Brissot, dans le Patriote, fit cet éloge illimité du discours de Saint-Just:
« Saint-Just traite la question à fond, et sous tous ses rapports politiques et moraux; il déploie de l'esprit, de la chaleur et de la philosophie, et honore son talent en défendant la liberté du commerce » (N° 1207, p. 622)
Cet éloge étourdi, insensé, donné par l'homme le plus considérable de la Gironde à l'adversaire de Cambon, dut prouver à celui-ci qu'il n'avait à attendre aucun appui de la droite.
La déclamation du jeune homme était accueillie par elle, sans qu'elle s'aperçût seulement que ce discours renversait la pierre angulaire de la Révolution, l'assignat.
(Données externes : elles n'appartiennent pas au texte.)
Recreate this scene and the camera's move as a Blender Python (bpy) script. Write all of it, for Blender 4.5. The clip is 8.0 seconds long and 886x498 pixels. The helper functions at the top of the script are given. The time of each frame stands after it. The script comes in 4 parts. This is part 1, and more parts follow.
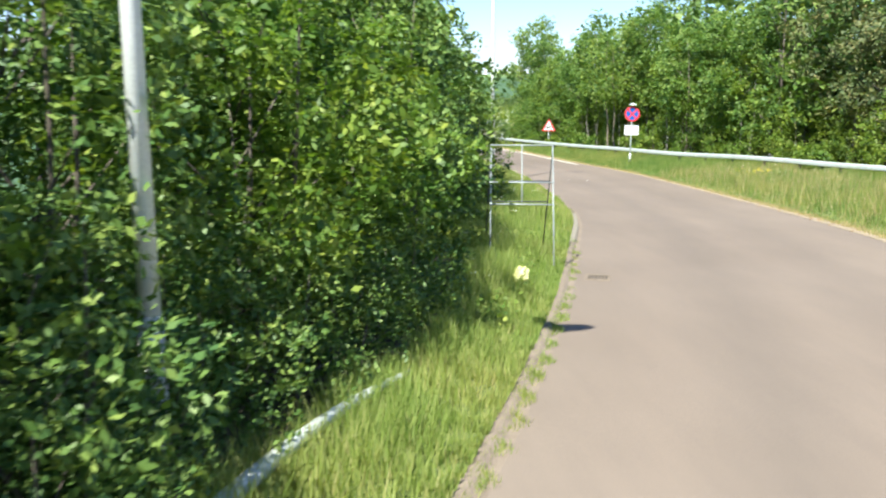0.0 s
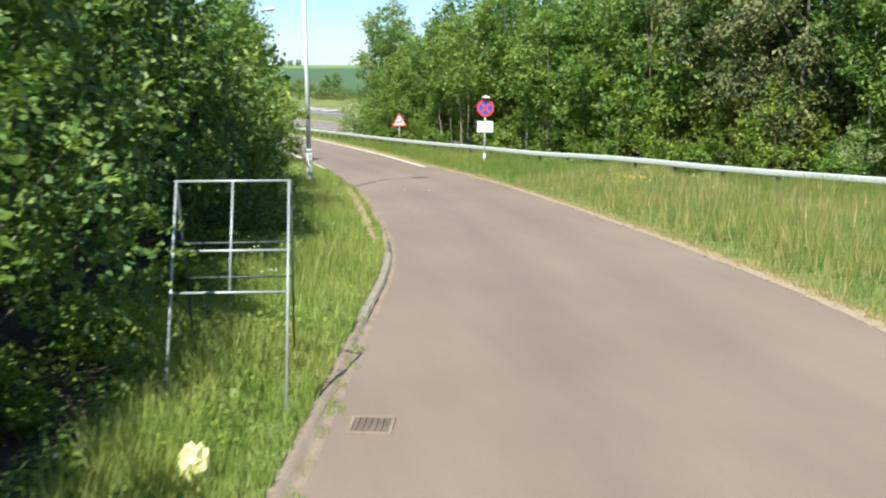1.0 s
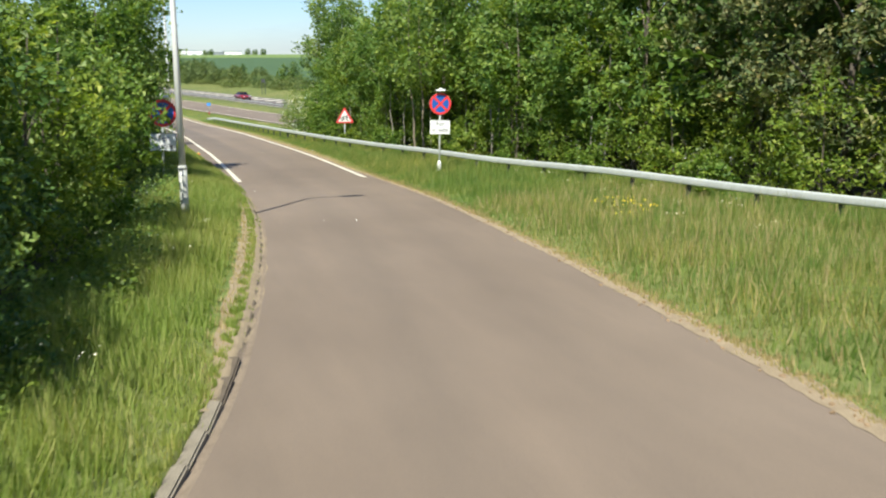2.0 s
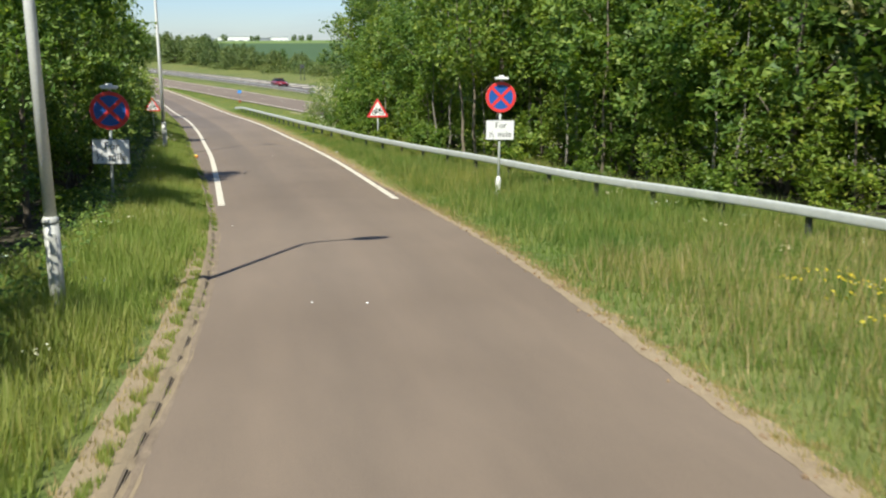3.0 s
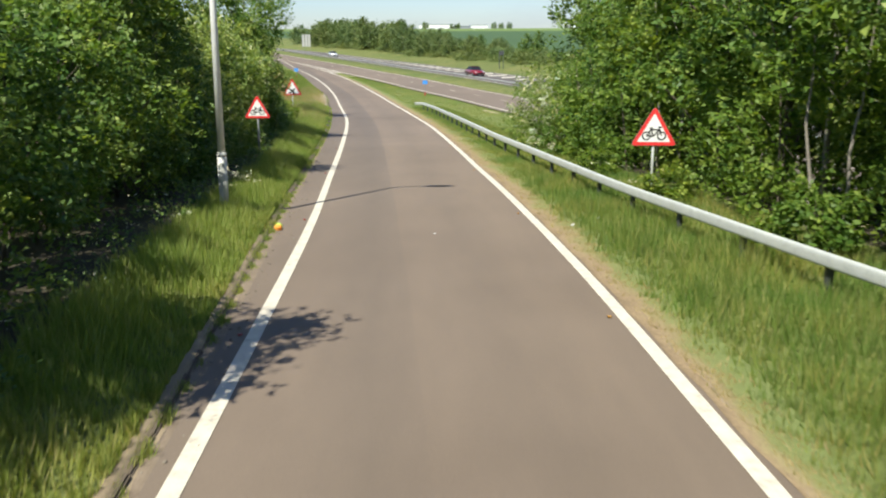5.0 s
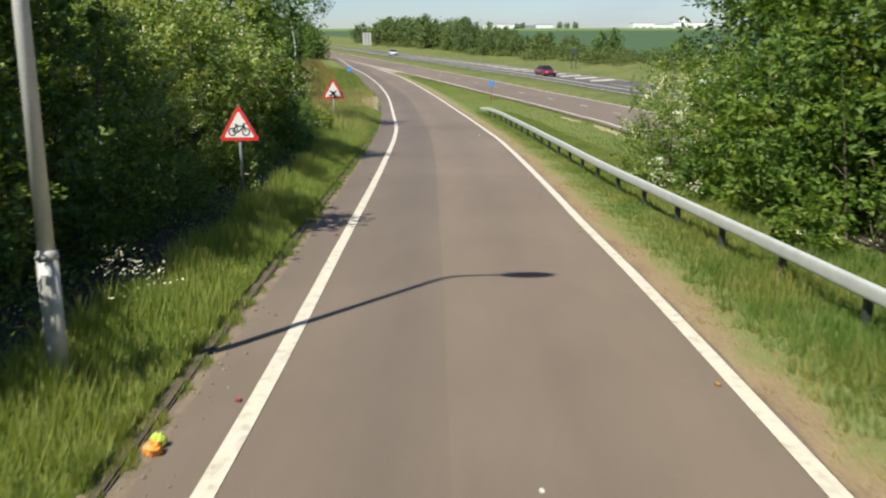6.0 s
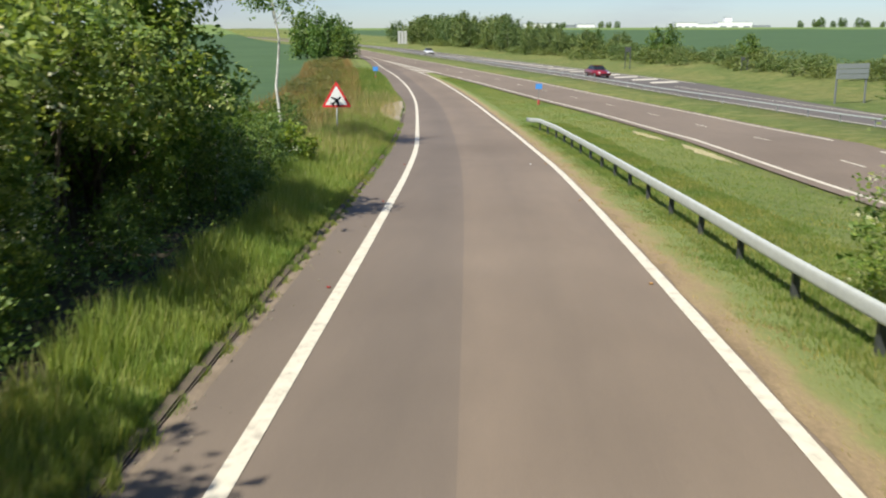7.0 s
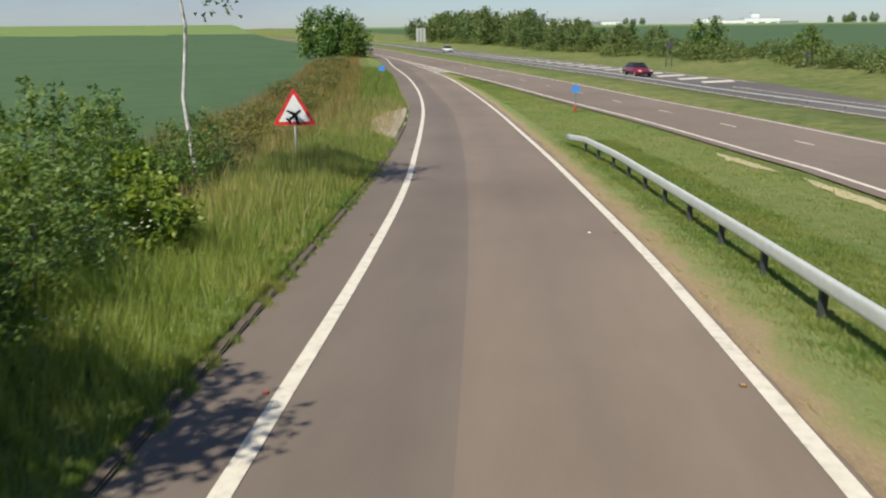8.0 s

Ébranler la foi à cette base de papier, la rendre chancelante, dans une telle crise, dans des besoins si impérieux, et lorsqu'on ne proposait, en réalité, aucun moyen sérieux qui y suppléât, c'était une grande légèreté, une étonnante ignorance de la situation.
Triple faute. Robespierre voulait une petite guerre bornée, décourageait la grande guerre de la révolution du monde.
— Saint-Just déchirait le papier qui seul soutenait cette guerre; il immobilisait la terre mobilisée par l'assignat, coupait l'aile à la Révolution.
— Et la Gironde, à cela que disait-elle, elle qui, jusque-là, lançait la guerre et l'assignat?
La Gironde ? chose incroyable, elle applaudissait.
Il y avait là-dessous, on est tenté de le croire, des rivalités fâcheuses, une envie peu honorable.
Les Girondins, très-probablement, goûtaient peu la surveillance de Cambon sur Clavières, leur ministre des finances.
Cambon, délaissé de la Gironde, avait à faire de deux choses l'une, ou s'en aller comme Barère, faire amende honorable aux Jacobins, se soumettre à Robespierre, subordonner les affaires aux déclamations et demander conseil à la science de Saint-Just, ou bien, passer pardessus, précipiter au delà de la prudence jacobine le char de la Révolution, pousser la guerre et réglementer la conquête de manière à ce qu'elle fût la Révolution elle-même.
Il ne s'adressa ni à la Gironde ni à la Montagne, mais à la Convention, et, contrairement aux idées émises par Robespierre, il proposa, le 15 décembre, le grand et terrible décret de la guerre révolutionnaire, la charte de la conquête, ou plutôt de la délivrance.
Personne ne contredit.
C'était la Révolution, cette fois, qui avait parlé elle; c'était le second coup de trompette qu'elle sonnait aux nations.